Wednesday, February 18, 2015

Referral: VDU Blog On Closure Of Guangdong’s Live Markets

Photo: ©FAO/Tariq Tinazay

Credit FAO



# 9725


Amid news of another H7N9 case reported from Guangdong Province (see CHP notified of additional human case of avian influenza A(H7N9) in Guangdong),  Dr. Ian Mackay weighs in with a blog on the importance of closing live bird markets (LBMs)  in China in order to reduce the spread of the virus.


Follow the link to read:


Guangdong sees sense among the feathers...

Guangdong province in southern China is suspending its poultry markets. All of them. From 15-Feb to 28-Feb.[1] While the closures are only for 2-weeks, this will be very important for stopping human cases of avian influenza, particularity of the H7N9 subtype, during the bustling spring period in China.

Live poultry market closures also remove a traditional dish of fresh cooked chicken. One can be certain that no-one will die because of the substitution of frozen or factory prepared chicken for a fresh chicken, even if chefs don't succumb to the tantrums of last year and refuse to prepare dishes made from anything but fresh market-selected poultry. One can be equally certain that if the markets remain operating during the peak season for influenza virus circulation as they have been, that human infections, and deaths, due to H7N9 infections, will also continue

(Continue . . . )



Last summer, in CDC: Risk Factors Involved With H7N9 Infection we looked at a case-control study conducted by an international group of scientists, including researchers from both the Chinese and the US CDC which concluded.


Exposures to poultry in markets were associated with A(H7N9) virus infection, even without poultry contact. China should consider permanently closing live poultry markets or aggressively pursuing control measures to prevent spread of this emerging pathogen. 

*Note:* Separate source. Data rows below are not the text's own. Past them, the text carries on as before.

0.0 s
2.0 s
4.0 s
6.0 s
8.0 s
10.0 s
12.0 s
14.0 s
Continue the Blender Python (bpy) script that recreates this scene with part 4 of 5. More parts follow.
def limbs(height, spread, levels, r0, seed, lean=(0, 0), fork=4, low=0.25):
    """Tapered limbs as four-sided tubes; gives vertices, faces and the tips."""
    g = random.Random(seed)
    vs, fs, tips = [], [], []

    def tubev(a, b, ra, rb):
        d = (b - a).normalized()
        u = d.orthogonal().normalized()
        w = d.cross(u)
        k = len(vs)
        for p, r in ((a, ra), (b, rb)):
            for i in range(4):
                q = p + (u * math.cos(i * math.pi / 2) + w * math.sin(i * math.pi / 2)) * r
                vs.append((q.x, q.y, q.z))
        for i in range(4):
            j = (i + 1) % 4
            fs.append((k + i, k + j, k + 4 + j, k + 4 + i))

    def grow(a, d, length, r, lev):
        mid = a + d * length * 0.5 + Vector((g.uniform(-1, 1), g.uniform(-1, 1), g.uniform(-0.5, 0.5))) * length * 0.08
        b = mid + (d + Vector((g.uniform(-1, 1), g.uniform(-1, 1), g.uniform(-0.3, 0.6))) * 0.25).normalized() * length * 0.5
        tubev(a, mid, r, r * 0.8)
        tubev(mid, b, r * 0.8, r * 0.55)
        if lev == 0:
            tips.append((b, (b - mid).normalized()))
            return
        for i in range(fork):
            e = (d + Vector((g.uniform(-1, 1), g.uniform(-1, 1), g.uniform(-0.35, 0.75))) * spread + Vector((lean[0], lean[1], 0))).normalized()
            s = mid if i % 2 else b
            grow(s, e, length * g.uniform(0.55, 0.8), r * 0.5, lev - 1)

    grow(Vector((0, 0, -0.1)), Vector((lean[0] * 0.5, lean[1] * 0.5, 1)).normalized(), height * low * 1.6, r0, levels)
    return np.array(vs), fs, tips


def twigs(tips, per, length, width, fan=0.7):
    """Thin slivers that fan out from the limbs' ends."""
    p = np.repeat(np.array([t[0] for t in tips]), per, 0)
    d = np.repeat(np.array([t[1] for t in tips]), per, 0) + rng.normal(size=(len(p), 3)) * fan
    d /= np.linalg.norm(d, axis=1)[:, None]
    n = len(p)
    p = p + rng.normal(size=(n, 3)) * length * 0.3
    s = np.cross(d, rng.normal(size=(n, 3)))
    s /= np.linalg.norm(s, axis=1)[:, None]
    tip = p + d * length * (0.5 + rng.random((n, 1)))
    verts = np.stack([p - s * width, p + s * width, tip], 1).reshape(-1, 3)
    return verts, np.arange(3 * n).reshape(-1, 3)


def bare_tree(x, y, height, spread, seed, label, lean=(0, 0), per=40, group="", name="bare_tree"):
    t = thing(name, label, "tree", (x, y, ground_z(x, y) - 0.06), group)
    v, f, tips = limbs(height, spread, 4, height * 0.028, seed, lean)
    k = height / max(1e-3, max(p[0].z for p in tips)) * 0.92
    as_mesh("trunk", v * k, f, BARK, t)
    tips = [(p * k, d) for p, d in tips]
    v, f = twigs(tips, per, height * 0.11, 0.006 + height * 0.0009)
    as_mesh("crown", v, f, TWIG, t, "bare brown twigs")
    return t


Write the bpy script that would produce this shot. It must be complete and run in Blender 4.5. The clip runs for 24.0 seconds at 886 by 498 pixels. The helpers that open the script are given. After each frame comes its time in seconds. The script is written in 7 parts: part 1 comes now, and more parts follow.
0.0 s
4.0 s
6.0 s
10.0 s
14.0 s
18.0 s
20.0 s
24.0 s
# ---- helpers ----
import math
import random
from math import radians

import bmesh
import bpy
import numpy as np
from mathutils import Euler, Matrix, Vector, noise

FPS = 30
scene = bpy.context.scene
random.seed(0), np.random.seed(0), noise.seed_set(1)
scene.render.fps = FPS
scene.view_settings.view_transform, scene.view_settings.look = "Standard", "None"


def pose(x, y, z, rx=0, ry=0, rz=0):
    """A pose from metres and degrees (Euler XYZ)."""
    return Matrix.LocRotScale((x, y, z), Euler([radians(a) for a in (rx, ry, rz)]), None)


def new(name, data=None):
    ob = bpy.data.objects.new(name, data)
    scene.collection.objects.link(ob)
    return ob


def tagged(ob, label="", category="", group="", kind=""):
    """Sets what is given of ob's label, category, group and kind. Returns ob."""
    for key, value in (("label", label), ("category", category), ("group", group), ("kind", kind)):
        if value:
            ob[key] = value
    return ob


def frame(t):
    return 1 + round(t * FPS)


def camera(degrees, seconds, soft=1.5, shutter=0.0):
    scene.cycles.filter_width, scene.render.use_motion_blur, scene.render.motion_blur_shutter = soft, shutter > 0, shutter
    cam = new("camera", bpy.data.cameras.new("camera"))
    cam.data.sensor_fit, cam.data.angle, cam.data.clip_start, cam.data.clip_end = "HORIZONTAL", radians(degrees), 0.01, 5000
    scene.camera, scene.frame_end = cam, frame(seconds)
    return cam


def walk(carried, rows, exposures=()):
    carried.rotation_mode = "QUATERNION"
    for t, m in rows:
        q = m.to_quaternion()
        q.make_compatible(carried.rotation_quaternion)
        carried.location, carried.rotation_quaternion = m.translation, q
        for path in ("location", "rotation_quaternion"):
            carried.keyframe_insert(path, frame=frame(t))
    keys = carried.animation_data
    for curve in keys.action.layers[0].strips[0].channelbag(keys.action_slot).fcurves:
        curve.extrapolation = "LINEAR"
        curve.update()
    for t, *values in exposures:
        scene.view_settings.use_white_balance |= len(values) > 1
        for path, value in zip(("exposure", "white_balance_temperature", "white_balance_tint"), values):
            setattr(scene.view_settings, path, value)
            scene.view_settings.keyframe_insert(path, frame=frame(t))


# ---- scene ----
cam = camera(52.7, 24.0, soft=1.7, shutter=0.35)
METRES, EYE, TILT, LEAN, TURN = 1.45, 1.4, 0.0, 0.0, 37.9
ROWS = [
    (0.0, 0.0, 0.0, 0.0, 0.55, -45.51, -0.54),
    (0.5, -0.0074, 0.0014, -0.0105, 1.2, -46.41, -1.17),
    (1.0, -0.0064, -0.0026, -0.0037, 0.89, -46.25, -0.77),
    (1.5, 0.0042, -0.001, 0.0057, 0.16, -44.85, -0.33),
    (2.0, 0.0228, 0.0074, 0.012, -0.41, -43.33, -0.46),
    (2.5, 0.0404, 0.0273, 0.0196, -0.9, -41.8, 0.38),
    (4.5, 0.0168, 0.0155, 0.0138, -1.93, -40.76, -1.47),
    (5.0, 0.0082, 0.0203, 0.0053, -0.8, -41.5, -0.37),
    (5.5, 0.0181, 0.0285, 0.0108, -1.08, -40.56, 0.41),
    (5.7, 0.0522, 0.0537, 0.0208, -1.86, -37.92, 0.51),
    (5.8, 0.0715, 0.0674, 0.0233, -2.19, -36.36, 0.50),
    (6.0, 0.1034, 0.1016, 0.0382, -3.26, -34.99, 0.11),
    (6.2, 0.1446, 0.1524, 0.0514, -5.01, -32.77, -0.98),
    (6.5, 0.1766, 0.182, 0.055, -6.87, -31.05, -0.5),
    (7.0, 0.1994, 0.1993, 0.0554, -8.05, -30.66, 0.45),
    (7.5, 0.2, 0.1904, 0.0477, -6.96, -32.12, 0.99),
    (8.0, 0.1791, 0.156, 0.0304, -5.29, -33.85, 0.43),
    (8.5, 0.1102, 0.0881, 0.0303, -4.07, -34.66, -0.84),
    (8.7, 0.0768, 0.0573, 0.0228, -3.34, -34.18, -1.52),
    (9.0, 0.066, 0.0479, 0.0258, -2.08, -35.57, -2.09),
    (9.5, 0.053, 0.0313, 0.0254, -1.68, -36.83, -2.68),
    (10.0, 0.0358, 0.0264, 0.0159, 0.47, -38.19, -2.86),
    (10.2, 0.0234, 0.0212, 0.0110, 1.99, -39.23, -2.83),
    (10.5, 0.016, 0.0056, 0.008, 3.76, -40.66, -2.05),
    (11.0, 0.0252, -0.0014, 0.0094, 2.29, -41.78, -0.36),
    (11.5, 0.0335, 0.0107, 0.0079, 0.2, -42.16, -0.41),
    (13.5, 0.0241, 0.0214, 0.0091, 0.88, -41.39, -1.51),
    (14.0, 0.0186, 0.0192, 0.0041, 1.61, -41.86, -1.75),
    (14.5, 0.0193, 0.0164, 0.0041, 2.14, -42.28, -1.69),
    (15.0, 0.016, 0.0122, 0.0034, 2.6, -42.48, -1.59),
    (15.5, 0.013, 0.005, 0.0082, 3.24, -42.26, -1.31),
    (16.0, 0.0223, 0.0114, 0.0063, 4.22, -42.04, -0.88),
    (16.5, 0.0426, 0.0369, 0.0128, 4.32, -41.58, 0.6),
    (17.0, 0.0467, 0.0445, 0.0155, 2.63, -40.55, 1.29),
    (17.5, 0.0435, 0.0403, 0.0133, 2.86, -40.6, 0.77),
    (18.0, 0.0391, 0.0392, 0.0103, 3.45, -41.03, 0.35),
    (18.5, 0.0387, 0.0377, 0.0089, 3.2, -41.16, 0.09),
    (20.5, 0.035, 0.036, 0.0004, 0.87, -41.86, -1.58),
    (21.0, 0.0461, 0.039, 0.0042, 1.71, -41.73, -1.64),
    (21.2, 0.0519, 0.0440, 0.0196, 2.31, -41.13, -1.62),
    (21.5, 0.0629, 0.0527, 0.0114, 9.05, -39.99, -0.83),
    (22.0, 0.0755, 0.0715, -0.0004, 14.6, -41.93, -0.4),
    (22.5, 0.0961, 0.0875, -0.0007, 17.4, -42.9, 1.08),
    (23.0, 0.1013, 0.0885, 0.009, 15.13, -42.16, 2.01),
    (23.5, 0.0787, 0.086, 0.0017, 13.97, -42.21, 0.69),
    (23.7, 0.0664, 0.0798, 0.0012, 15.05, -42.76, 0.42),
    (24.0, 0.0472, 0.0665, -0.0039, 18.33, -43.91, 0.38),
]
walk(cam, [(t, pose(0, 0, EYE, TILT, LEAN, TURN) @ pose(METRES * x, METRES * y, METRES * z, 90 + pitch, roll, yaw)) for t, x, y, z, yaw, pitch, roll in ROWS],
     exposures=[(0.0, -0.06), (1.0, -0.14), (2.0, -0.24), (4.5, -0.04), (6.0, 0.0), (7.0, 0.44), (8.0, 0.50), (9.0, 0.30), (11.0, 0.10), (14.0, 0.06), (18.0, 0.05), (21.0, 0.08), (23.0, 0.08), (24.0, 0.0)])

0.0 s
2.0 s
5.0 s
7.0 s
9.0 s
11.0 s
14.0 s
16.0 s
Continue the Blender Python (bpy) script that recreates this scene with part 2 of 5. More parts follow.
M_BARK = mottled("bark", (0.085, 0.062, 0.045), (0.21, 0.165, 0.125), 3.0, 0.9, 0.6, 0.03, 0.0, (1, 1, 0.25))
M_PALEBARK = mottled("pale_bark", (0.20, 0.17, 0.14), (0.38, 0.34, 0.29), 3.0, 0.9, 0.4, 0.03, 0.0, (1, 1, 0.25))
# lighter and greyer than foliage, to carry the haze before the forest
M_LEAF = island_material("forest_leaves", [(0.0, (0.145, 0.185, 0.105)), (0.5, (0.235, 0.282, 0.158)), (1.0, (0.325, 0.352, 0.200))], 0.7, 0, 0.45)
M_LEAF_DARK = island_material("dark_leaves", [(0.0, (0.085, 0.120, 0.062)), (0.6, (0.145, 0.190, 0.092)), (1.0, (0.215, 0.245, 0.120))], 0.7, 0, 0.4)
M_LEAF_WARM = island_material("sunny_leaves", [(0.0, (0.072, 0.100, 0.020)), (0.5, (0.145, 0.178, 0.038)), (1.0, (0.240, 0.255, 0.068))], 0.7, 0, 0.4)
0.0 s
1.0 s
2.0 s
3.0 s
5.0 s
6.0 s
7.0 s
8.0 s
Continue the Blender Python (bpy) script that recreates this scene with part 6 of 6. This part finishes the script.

In October of 2013 we saw another study (see The Lancet: Poultry Market Closure Effect On H7N9 Transmission) which found:


Closure of LPMs reduced the mean daily number of infections by 99% (95% credibility interval 93—100%) in Shanghai, by 99% (92—100%) in Hangzhou, by 97% (68—100%) in Huzhou, and by 97% (81—100%) in Nanjing. Because LPMs were the predominant source of exposure to avian influenza A H7N9 virus for confirmed cases in these cities, we estimated that the mean incubation period was 3·3 days (1·4—5·7).

Despite the evidence that it would greatly reduce the transmission of the virus, closing LMBs is a hard sell to the Chinese public. Purchasing live market birds is deeply ingrained in the culture, as it reassures the buyer that the bird is both fresh and healthy. 


China, Indonesia, and other countries have attempted to close or strictly regulate live bird markets in the past – only to be met with tremendous public resistance (see 2009 blog China Announces Plan To Shut Down Live Poultry Markets In Many Cities)


That ambitious plan, announced more than 5 years ago to `shut live poultry markets in all large and medium-sized cities throughout China’, obviously never happened.


While the temporary closure of markets Guangdong will hopefully reduce the impact of this year’s H7N9 outbreak, as Ian points out temporary closures are only expected to provide temporary relief.